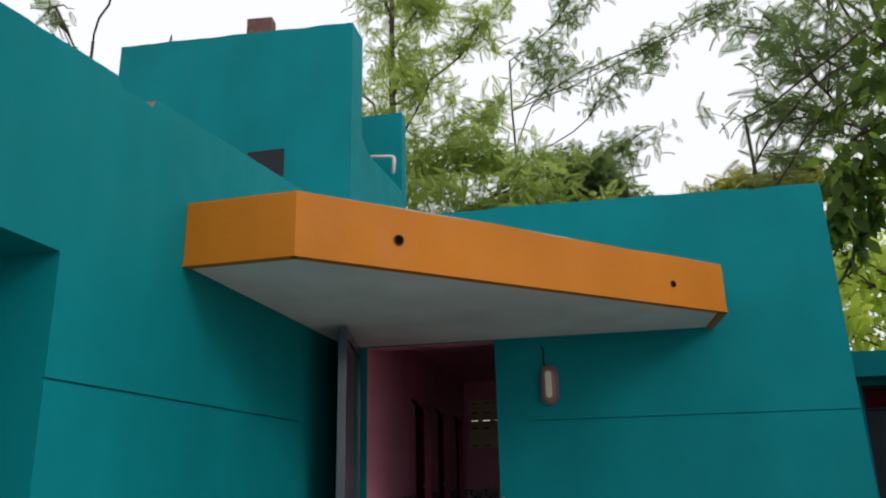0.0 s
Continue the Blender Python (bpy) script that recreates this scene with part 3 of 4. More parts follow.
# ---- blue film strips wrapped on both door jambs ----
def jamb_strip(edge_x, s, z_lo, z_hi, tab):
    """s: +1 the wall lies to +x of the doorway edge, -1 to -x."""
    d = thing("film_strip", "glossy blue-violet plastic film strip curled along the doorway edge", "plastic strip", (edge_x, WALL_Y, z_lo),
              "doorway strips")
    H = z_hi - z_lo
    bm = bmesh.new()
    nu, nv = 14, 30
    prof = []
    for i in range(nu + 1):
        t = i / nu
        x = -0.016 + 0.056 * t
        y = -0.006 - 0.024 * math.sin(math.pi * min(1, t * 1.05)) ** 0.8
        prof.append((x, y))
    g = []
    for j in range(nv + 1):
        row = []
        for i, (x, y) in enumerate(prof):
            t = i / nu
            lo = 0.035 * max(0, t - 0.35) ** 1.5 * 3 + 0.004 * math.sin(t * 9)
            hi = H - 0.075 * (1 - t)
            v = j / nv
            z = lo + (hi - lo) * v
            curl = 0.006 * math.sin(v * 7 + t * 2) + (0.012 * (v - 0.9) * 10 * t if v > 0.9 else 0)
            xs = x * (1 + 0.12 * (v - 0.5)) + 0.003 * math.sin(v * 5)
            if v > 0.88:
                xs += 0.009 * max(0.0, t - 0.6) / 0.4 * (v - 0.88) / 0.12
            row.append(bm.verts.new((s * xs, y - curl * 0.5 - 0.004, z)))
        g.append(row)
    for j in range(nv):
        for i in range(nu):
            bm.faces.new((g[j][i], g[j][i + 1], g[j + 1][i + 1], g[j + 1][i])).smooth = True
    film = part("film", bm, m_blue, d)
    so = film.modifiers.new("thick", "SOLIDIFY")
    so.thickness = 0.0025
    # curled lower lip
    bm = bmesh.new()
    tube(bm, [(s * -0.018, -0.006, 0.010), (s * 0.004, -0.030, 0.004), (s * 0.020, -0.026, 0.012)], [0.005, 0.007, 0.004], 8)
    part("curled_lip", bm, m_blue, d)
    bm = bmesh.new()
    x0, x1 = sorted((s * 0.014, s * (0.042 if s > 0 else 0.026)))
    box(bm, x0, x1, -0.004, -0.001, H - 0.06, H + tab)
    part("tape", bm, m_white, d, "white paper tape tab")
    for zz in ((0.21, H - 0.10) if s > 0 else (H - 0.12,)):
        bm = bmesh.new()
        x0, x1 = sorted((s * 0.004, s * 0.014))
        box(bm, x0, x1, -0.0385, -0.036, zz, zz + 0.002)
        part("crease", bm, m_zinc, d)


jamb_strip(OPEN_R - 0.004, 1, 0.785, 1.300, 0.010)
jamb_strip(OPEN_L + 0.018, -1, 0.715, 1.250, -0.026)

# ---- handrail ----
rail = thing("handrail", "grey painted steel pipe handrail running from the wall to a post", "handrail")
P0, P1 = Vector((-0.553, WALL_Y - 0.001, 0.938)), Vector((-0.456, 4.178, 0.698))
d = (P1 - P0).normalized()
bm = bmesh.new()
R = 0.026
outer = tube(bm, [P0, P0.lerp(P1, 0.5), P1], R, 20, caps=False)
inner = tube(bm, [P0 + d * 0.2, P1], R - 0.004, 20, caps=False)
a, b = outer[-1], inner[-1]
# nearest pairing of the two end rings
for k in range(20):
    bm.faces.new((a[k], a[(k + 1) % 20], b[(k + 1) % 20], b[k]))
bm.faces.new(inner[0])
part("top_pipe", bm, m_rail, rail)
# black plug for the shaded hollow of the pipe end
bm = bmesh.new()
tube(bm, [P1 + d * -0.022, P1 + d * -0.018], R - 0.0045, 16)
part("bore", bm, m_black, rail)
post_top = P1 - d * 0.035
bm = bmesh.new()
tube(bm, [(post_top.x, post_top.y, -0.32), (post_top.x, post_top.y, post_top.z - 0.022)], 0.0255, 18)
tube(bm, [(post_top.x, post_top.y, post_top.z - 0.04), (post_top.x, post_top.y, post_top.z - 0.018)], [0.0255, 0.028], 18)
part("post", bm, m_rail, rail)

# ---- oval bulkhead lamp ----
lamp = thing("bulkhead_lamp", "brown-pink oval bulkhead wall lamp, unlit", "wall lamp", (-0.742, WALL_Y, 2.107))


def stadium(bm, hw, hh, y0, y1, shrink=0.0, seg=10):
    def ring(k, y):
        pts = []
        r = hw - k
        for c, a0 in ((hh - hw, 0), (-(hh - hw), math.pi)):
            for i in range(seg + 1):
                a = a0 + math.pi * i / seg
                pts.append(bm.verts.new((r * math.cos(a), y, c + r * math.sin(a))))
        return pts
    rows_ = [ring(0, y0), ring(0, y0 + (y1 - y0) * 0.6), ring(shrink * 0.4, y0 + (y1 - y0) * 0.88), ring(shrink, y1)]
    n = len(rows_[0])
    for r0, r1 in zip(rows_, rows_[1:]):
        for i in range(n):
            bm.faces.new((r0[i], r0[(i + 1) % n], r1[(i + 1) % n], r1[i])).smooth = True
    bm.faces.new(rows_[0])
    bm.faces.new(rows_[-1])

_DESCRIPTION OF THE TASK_
The pictures should not be reproduced; quote all of the other material exactly.

_SOLUTION_
0.0 s
Continue the Blender Python (bpy) script that recreates this scene with part 3 of 4. More parts follow.
# ---- blue film strips wrapped on both door jambs ----
def jamb_strip(edge_x, s, z_lo, z_hi, tab):
    """s: +1 the wall lies to +x of the doorway edge, -1 to -x."""
    d = thing("film_strip", "glossy blue-violet plastic film strip curled along the doorway edge", "plastic strip", (edge_x, WALL_Y, z_lo),
              "doorway strips")
    H = z_hi - z_lo
    bm = bmesh.new()
    nu, nv = 14, 30
    prof = []
    for i in range(nu + 1):
        t = i / nu
        x = -0.016 + 0.056 * t
        y = -0.006 - 0.024 * math.sin(math.pi * min(1, t * 1.05)) ** 0.8
        prof.append((x, y))
    g = []
    for j in range(nv + 1):
        row = []
        for i, (x, y) in enumerate(prof):
            t = i / nu
            lo = 0.035 * max(0, t - 0.35) ** 1.5 * 3 + 0.004 * math.sin(t * 9)
            hi = H - 0.075 * (1 - t)
            v = j / nv
            z = lo + (hi - lo) * v
            curl = 0.006 * math.sin(v * 7 + t * 2) + (0.012 * (v - 0.9) * 10 * t if v > 0.9 else 0)
            xs = x * (1 + 0.12 * (v - 0.5)) + 0.003 * math.sin(v * 5)
            if v > 0.88:
                xs += 0.009 * max(0.0, t - 0.6) / 0.4 * (v - 0.88) / 0.12
            row.append(bm.verts.new((s * xs, y - curl * 0.5 - 0.004, z)))
        g.append(row)
    for j in range(nv):
        for i in range(nu):
            bm.faces.new((g[j][i], g[j][i + 1], g[j + 1][i + 1], g[j + 1][i])).smooth = True
    film = part("film", bm, m_blue, d)
    so = film.modifiers.new("thick", "SOLIDIFY")
    so.thickness = 0.0025
    # curled lower lip
    bm = bmesh.new()
    tube(bm, [(s * -0.018, -0.006, 0.010), (s * 0.004, -0.030, 0.004), (s * 0.020, -0.026, 0.012)], [0.005, 0.007, 0.004], 8)
    part("curled_lip", bm, m_blue, d)
    bm = bmesh.new()
    x0, x1 = sorted((s * 0.014, s * (0.042 if s > 0 else 0.026)))
    box(bm, x0, x1, -0.004, -0.001, H - 0.06, H + tab)
    part("tape", bm, m_white, d, "white paper tape tab")
    for zz in ((0.21, H - 0.10) if s > 0 else (H - 0.12,)):
        bm = bmesh.new()
        x0, x1 = sorted((s * 0.004, s * 0.014))
        box(bm, x0, x1, -0.0385, -0.036, zz, zz + 0.002)
        part("crease", bm, m_zinc, d)


jamb_strip(OPEN_R - 0.004, 1, 0.785, 1.300, 0.010)
jamb_strip(OPEN_L + 0.018, -1, 0.715, 1.250, -0.026)

# ---- handrail ----
rail = thing("handrail", "grey painted steel pipe handrail running from the wall to a post", "handrail")
P0, P1 = Vector((-0.553, WALL_Y - 0.001, 0.938)), Vector((-0.456, 4.178, 0.698))
d = (P1 - P0).normalized()
bm = bmesh.new()
R = 0.026
outer = tube(bm, [P0, P0.lerp(P1, 0.5), P1], R, 20, caps=False)
inner = tube(bm, [P0 + d * 0.2, P1], R - 0.004, 20, caps=False)
a, b = outer[-1], inner[-1]
# nearest pairing of the two end rings
for k in range(20):
    bm.faces.new((a[k], a[(k + 1) % 20], b[(k + 1) % 20], b[k]))
bm.faces.new(inner[0])
part("top_pipe", bm, m_rail, rail)
# black plug for the shaded hollow of the pipe end
bm = bmesh.new()
tube(bm, [P1 + d * -0.022, P1 + d * -0.018], R - 0.0045, 16)
part("bore", bm, m_black, rail)
post_top = P1 - d * 0.035
bm = bmesh.new()
tube(bm, [(post_top.x, post_top.y, -0.32), (post_top.x, post_top.y, post_top.z - 0.022)], 0.0255, 18)
tube(bm, [(post_top.x, post_top.y, post_top.z - 0.04), (post_top.x, post_top.y, post_top.z - 0.018)], [0.0255, 0.028], 18)
part("post", bm, m_rail, rail)

# ---- oval bulkhead lamp ----
lamp = thing("bulkhead_lamp", "brown-pink oval bulkhead wall lamp, unlit", "wall lamp", (-0.742, WALL_Y, 2.107))


def stadium(bm, hw, hh, y0, y1, shrink=0.0, seg=10):
    def ring(k, y):
        pts = []
        r = hw - k
        for c, a0 in ((hh - hw, 0), (-(hh - hw), math.pi)):
            for i in range(seg + 1):
                a = a0 + math.pi * i / seg
                pts.append(bm.verts.new((r * math.cos(a), y, c + r * math.sin(a))))
        return pts
    rows_ = [ring(0, y0), ring(0, y0 + (y1 - y0) * 0.6), ring(shrink * 0.4, y0 + (y1 - y0) * 0.88), ring(shrink, y1)]
    n = len(rows_[0])
    for r0, r1 in zip(rows_, rows_[1:]):
        for i in range(n):
            bm.faces.new((r0[i], r0[(i + 1) % n], r1[(i + 1) % n], r1[i])).smooth = True
    bm.faces.new(rows_[0])
    bm.faces.new(rows_[-1])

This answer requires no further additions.